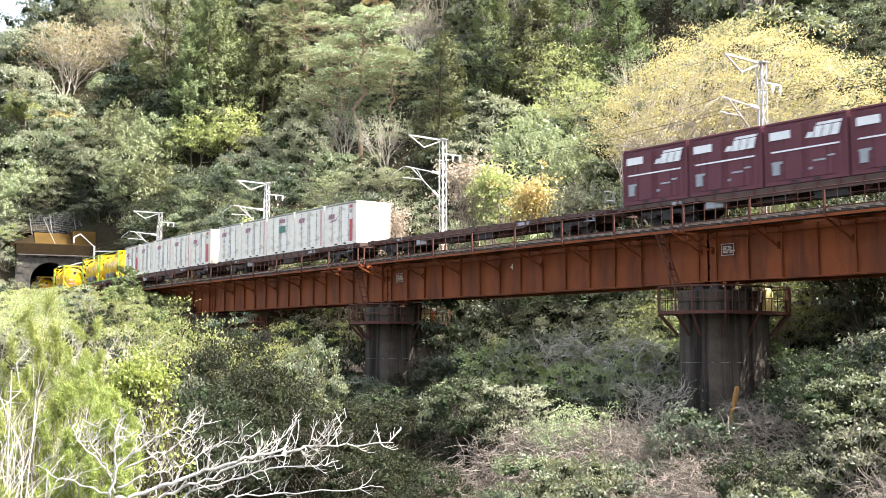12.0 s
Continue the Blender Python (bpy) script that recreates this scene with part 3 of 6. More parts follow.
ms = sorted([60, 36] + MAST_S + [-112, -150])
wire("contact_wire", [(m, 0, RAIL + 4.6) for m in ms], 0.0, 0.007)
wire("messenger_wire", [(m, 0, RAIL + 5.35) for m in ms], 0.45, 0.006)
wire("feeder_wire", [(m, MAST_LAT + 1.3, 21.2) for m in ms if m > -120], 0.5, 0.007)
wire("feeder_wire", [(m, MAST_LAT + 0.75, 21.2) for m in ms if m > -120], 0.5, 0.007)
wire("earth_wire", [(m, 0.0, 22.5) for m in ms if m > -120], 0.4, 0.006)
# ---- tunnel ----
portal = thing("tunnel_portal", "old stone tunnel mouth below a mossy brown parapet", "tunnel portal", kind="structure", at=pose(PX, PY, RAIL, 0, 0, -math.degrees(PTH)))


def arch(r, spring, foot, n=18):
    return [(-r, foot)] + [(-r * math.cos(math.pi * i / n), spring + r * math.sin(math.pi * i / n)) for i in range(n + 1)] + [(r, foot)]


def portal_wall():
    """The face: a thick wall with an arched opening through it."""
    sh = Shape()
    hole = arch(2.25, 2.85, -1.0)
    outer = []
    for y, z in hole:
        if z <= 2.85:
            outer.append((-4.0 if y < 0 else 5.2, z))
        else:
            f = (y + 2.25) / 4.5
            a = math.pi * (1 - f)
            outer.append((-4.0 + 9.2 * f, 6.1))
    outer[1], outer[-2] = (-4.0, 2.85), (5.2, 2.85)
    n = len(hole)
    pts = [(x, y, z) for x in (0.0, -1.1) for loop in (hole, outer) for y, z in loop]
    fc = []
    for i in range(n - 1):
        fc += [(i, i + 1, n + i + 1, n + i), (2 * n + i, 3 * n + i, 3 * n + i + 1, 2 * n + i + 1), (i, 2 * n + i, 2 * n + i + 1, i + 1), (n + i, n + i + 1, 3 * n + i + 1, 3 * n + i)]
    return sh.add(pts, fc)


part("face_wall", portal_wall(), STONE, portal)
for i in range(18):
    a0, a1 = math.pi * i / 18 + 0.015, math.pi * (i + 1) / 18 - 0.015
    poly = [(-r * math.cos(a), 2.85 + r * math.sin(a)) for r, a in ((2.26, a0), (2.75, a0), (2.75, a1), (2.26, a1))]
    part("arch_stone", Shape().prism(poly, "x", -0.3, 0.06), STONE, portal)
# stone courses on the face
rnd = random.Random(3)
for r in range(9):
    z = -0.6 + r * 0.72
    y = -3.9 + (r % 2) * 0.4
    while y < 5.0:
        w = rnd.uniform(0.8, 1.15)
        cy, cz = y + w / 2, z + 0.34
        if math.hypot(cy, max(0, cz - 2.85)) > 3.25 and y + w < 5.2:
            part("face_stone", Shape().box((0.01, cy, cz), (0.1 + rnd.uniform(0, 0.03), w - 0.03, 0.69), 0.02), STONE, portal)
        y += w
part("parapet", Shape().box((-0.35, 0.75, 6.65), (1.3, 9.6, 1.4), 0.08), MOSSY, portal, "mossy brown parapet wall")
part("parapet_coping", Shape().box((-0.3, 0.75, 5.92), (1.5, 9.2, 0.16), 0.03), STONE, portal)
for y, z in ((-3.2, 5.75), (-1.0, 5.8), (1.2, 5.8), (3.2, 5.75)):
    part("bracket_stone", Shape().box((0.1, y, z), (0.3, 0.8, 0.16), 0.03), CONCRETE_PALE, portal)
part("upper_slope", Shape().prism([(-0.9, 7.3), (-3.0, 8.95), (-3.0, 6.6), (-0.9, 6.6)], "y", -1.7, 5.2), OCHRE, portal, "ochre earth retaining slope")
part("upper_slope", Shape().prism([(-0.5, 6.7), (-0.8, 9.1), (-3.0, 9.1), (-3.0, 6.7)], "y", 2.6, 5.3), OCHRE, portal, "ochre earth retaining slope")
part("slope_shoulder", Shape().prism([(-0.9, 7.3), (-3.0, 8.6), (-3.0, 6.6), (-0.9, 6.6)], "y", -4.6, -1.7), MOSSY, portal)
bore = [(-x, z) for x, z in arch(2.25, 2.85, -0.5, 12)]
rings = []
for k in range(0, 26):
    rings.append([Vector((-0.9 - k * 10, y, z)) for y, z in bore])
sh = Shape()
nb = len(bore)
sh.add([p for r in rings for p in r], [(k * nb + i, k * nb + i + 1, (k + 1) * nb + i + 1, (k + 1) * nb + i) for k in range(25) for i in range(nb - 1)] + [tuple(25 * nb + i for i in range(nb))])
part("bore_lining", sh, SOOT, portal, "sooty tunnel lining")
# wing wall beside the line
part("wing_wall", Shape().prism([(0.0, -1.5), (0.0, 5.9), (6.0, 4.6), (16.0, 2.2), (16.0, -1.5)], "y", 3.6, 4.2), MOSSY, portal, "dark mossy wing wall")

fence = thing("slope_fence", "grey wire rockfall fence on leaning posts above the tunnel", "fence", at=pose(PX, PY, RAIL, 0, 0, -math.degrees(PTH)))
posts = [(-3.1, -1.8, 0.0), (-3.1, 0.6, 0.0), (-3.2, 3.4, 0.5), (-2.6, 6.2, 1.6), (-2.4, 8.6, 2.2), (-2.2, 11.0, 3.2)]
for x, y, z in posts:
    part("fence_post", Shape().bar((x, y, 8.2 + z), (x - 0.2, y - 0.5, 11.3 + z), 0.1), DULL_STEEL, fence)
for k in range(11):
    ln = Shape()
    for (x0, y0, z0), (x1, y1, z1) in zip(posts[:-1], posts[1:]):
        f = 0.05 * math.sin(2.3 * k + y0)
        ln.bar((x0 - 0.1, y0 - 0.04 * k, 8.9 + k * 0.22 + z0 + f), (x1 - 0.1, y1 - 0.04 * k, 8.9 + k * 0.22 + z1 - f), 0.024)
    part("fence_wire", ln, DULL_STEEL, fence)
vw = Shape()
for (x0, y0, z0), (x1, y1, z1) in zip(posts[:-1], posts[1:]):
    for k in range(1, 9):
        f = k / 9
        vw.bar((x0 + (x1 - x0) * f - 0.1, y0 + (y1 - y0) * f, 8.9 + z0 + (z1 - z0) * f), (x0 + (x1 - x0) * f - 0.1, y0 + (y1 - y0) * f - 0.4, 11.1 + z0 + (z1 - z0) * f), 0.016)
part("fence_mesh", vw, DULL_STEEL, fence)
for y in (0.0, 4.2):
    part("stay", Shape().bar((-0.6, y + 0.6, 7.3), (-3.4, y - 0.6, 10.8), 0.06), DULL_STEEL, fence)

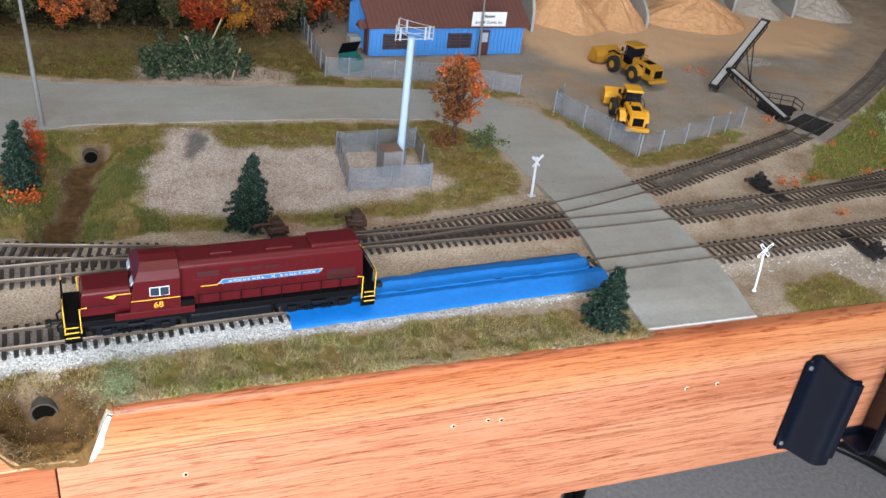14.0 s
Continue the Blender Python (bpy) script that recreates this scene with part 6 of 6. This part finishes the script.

^^^^^^^^

• WHAT THE TASK ASKS: Repeat the data above exactly, but not the pictures.

• RIGHT ANSWER:
12.0 s
Continue the Blender Python (bpy) script that recreates this scene with part 3 of 6. More parts follow.
ms = sorted([60, 36] + MAST_S + [-112, -150])
wire("contact_wire", [(m, 0, RAIL + 4.6) for m in ms], 0.0, 0.007)
wire("messenger_wire", [(m, 0, RAIL + 5.35) for m in ms], 0.45, 0.006)
wire("feeder_wire", [(m, MAST_LAT + 1.3, 21.2) for m in ms if m > -120], 0.5, 0.007)
wire("feeder_wire", [(m, MAST_LAT + 0.75, 21.2) for m in ms if m > -120], 0.5, 0.007)
wire("earth_wire", [(m, 0.0, 22.5) for m in ms if m > -120], 0.4, 0.006)
# ---- tunnel ----
portal = thing("tunnel_portal", "old stone tunnel mouth below a mossy brown parapet", "tunnel portal", kind="structure", at=pose(PX, PY, RAIL, 0, 0, -math.degrees(PTH)))


def arch(r, spring, foot, n=18):
    return [(-r, foot)] + [(-r * math.cos(math.pi * i / n), spring + r * math.sin(math.pi * i / n)) for i in range(n + 1)] + [(r, foot)]


def portal_wall():
    """The face: a thick wall with an arched opening through it."""
    sh = Shape()
    hole = arch(2.25, 2.85, -1.0)
    outer = []
    for y, z in hole:
        if z <= 2.85:
            outer.append((-4.0 if y < 0 else 5.2, z))
        else:
            f = (y + 2.25) / 4.5
            a = math.pi * (1 - f)
            outer.append((-4.0 + 9.2 * f, 6.1))
    outer[1], outer[-2] = (-4.0, 2.85), (5.2, 2.85)
    n = len(hole)
    pts = [(x, y, z) for x in (0.0, -1.1) for loop in (hole, outer) for y, z in loop]
    fc = []
    for i in range(n - 1):
        fc += [(i, i + 1, n + i + 1, n + i), (2 * n + i, 3 * n + i, 3 * n + i + 1, 2 * n + i + 1), (i, 2 * n + i, 2 * n + i + 1, i + 1), (n + i, n + i + 1, 3 * n + i + 1, 3 * n + i)]
    return sh.add(pts, fc)


part("face_wall", portal_wall(), STONE, portal)
for i in range(18):
    a0, a1 = math.pi * i / 18 + 0.015, math.pi * (i + 1) / 18 - 0.015
    poly = [(-r * math.cos(a), 2.85 + r * math.sin(a)) for r, a in ((2.26, a0), (2.75, a0), (2.75, a1), (2.26, a1))]
    part("arch_stone", Shape().prism(poly, "x", -0.3, 0.06), STONE, portal)
# stone courses on the face
rnd = random.Random(3)
for r in range(9):
    z = -0.6 + r * 0.72
    y = -3.9 + (r % 2) * 0.4
    while y < 5.0:
        w = rnd.uniform(0.8, 1.15)
        cy, cz = y + w / 2, z + 0.34
        if math.hypot(cy, max(0, cz - 2.85)) > 3.25 and y + w < 5.2:
            part("face_stone", Shape().box((0.01, cy, cz), (0.1 + rnd.uniform(0, 0.03), w - 0.03, 0.69), 0.02), STONE, portal)
        y += w
part("parapet", Shape().box((-0.35, 0.75, 6.65), (1.3, 9.6, 1.4), 0.08), MOSSY, portal, "mossy brown parapet wall")
part("parapet_coping", Shape().box((-0.3, 0.75, 5.92), (1.5, 9.2, 0.16), 0.03), STONE, portal)
for y, z in ((-3.2, 5.75), (-1.0, 5.8), (1.2, 5.8), (3.2, 5.75)):
    part("bracket_stone", Shape().box((0.1, y, z), (0.3, 0.8, 0.16), 0.03), CONCRETE_PALE, portal)
part("upper_slope", Shape().prism([(-0.9, 7.3), (-3.0, 8.95), (-3.0, 6.6), (-0.9, 6.6)], "y", -1.7, 5.2), OCHRE, portal, "ochre earth retaining slope")
part("upper_slope", Shape().prism([(-0.5, 6.7), (-0.8, 9.1), (-3.0, 9.1), (-3.0, 6.7)], "y", 2.6, 5.3), OCHRE, portal, "ochre earth retaining slope")
part("slope_shoulder", Shape().prism([(-0.9, 7.3), (-3.0, 8.6), (-3.0, 6.6), (-0.9, 6.6)], "y", -4.6, -1.7), MOSSY, portal)
bore = [(-x, z) for x, z in arch(2.25, 2.85, -0.5, 12)]
rings = []
for k in range(0, 26):
    rings.append([Vector((-0.9 - k * 10, y, z)) for y, z in bore])
sh = Shape()
nb = len(bore)
sh.add([p for r in rings for p in r], [(k * nb + i, k * nb + i + 1, (k + 1) * nb + i + 1, (k + 1) * nb + i) for k in range(25) for i in range(nb - 1)] + [tuple(25 * nb + i for i in range(nb))])
part("bore_lining", sh, SOOT, portal, "sooty tunnel lining")
# wing wall beside the line
part("wing_wall", Shape().prism([(0.0, -1.5), (0.0, 5.9), (6.0, 4.6), (16.0, 2.2), (16.0, -1.5)], "y", 3.6, 4.2), MOSSY, portal, "dark mossy wing wall")

fence = thing("slope_fence", "grey wire rockfall fence on leaning posts above the tunnel", "fence", at=pose(PX, PY, RAIL, 0, 0, -math.degrees(PTH)))
posts = [(-3.1, -1.8, 0.0), (-3.1, 0.6, 0.0), (-3.2, 3.4, 0.5), (-2.6, 6.2, 1.6), (-2.4, 8.6, 2.2), (-2.2, 11.0, 3.2)]
for x, y, z in posts:
    part("fence_post", Shape().bar((x, y, 8.2 + z), (x - 0.2, y - 0.5, 11.3 + z), 0.1), DULL_STEEL, fence)
for k in range(11):
    ln = Shape()
    for (x0, y0, z0), (x1, y1, z1) in zip(posts[:-1], posts[1:]):
        f = 0.05 * math.sin(2.3 * k + y0)
        ln.bar((x0 - 0.1, y0 - 0.04 * k, 8.9 + k * 0.22 + z0 + f), (x1 - 0.1, y1 - 0.04 * k, 8.9 + k * 0.22 + z1 - f), 0.024)
    part("fence_wire", ln, DULL_STEEL, fence)
vw = Shape()
for (x0, y0, z0), (x1, y1, z1) in zip(posts[:-1], posts[1:]):
    for k in range(1, 9):
        f = k / 9
        vw.bar((x0 + (x1 - x0) * f - 0.1, y0 + (y1 - y0) * f, 8.9 + z0 + (z1 - z0) * f), (x0 + (x1 - x0) * f - 0.1, y0 + (y1 - y0) * f - 0.4, 11.1 + z0 + (z1 - z0) * f), 0.016)
part("fence_mesh", vw, DULL_STEEL, fence)
for y in (0.0, 4.2):
    part("stay", Shape().bar((-0.6, y + 0.6, 7.3), (-3.4, y - 0.6, 10.8), 0.06), DULL_STEEL, fence)

14.0 s
Continue the Blender Python (bpy) script that recreates this scene with part 6 of 6. This part finishes the script.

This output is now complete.